Work instructions
Reproduce precisely the lines of the listing below, starting with the line that contains "More parts follow." and stopping after the line that contains "4, 1.3, 0.004)"; include nothing else.
------------------------------------------------------------
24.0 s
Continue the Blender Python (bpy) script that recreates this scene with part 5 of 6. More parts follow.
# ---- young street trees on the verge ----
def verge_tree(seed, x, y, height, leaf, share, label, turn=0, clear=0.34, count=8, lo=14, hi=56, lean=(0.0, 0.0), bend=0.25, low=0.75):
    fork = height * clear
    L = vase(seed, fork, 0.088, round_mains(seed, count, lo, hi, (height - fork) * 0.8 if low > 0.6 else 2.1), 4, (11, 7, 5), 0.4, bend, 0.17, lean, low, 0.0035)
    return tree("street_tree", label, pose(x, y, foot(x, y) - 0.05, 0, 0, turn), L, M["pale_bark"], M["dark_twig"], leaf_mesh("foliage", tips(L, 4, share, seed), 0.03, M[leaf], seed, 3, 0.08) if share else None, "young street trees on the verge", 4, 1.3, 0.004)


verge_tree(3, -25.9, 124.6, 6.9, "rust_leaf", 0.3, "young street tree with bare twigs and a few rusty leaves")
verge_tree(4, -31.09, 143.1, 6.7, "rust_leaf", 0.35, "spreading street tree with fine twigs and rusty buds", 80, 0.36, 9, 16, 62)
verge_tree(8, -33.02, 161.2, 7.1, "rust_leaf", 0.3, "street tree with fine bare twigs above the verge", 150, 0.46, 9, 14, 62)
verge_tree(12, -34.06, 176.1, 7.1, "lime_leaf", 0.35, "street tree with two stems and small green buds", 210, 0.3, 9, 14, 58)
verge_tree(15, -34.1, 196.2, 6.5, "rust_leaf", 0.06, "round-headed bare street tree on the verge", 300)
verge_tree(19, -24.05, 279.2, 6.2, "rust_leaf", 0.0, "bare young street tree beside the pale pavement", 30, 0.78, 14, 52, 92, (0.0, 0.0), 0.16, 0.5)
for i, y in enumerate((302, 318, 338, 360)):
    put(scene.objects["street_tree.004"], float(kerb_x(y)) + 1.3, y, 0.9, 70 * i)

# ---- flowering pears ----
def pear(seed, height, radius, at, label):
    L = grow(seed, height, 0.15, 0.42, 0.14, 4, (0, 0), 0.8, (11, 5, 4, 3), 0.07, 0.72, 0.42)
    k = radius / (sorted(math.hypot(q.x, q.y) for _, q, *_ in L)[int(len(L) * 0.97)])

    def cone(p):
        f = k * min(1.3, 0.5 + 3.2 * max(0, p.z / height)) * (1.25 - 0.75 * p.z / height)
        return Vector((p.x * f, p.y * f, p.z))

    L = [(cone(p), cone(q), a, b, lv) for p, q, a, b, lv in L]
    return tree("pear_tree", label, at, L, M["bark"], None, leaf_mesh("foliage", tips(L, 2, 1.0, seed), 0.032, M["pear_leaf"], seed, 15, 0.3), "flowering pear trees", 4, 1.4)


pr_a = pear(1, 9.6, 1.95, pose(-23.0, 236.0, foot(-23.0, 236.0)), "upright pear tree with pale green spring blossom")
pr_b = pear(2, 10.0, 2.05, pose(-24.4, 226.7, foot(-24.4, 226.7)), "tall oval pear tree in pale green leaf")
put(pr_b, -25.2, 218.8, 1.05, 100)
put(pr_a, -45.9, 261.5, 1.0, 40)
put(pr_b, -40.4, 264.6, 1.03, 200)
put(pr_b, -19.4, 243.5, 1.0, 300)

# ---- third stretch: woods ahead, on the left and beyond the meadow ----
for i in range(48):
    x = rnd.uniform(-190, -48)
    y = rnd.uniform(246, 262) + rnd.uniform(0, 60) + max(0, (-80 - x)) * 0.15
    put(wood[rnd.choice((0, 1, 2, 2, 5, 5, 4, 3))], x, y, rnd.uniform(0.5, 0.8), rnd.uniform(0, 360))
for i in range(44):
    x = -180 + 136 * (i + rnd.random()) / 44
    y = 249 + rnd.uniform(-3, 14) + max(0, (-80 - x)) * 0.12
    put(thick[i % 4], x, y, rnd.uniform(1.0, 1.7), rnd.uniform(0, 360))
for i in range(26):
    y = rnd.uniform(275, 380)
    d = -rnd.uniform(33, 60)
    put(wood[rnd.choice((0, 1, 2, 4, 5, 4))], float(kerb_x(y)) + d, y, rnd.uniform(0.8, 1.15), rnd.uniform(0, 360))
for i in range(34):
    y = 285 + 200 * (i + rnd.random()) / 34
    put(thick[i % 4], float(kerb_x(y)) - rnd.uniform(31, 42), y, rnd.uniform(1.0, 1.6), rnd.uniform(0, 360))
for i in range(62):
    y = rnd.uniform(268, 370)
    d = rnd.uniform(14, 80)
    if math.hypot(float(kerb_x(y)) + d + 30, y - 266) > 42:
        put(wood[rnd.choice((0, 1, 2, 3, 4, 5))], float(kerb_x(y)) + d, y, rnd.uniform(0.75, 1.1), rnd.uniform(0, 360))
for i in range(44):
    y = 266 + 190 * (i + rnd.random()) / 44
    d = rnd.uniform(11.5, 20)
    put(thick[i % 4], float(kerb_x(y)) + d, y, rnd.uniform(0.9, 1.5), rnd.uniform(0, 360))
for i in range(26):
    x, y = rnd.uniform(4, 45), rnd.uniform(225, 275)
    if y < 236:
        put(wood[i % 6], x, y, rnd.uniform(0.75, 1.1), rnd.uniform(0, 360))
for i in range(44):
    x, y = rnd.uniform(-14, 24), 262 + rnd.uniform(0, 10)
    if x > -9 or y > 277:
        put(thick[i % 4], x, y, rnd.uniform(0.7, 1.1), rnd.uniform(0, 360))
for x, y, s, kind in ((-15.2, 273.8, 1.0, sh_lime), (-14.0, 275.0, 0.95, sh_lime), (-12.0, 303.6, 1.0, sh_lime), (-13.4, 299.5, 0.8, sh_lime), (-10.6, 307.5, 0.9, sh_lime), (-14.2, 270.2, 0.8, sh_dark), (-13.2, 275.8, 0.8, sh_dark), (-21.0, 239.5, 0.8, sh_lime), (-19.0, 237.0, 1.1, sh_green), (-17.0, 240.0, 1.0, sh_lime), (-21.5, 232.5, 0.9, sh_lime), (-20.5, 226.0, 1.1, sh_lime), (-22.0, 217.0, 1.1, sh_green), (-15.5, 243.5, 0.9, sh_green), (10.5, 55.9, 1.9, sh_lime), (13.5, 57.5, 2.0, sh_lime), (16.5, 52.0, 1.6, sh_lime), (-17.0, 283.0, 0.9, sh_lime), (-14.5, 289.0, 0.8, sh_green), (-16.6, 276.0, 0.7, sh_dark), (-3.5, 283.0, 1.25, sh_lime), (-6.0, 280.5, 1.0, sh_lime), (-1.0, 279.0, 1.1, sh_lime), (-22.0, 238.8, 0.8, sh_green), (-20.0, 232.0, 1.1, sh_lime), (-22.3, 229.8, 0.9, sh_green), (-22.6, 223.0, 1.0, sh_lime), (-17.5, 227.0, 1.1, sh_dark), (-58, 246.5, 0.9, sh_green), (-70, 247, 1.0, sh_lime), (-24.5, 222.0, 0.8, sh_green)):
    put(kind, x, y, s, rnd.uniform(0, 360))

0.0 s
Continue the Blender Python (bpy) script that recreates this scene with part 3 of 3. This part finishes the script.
------------------------------------------------------------
Solution for this problem
Continue the Blender Python (bpy) script that recreates this scene with part 5 of 6. More parts follow.
# ---- young street trees on the verge ----
def verge_tree(seed, x, y, height, leaf, share, label, turn=0, clear=0.34, count=8, lo=14, hi=56, lean=(0.0, 0.0), bend=0.25, low=0.75):
    fork = height * clear
    L = vase(seed, fork, 0.088, round_mains(seed, count, lo, hi, (height - fork) * 0.8 if low > 0.6 else 2.1), 4, (11, 7, 5), 0.4, bend, 0.17, lean, low, 0.0035)
    return tree("street_tree", label, pose(x, y, foot(x, y) - 0.05, 0, 0, turn), L, M["pale_bark"], M["dark_twig"], leaf_mesh("foliage", tips(L, 4, share, seed), 0.03, M[leaf], seed, 3, 0.08) if share else None, "young street trees on the verge", 4, 1.3, 0.004)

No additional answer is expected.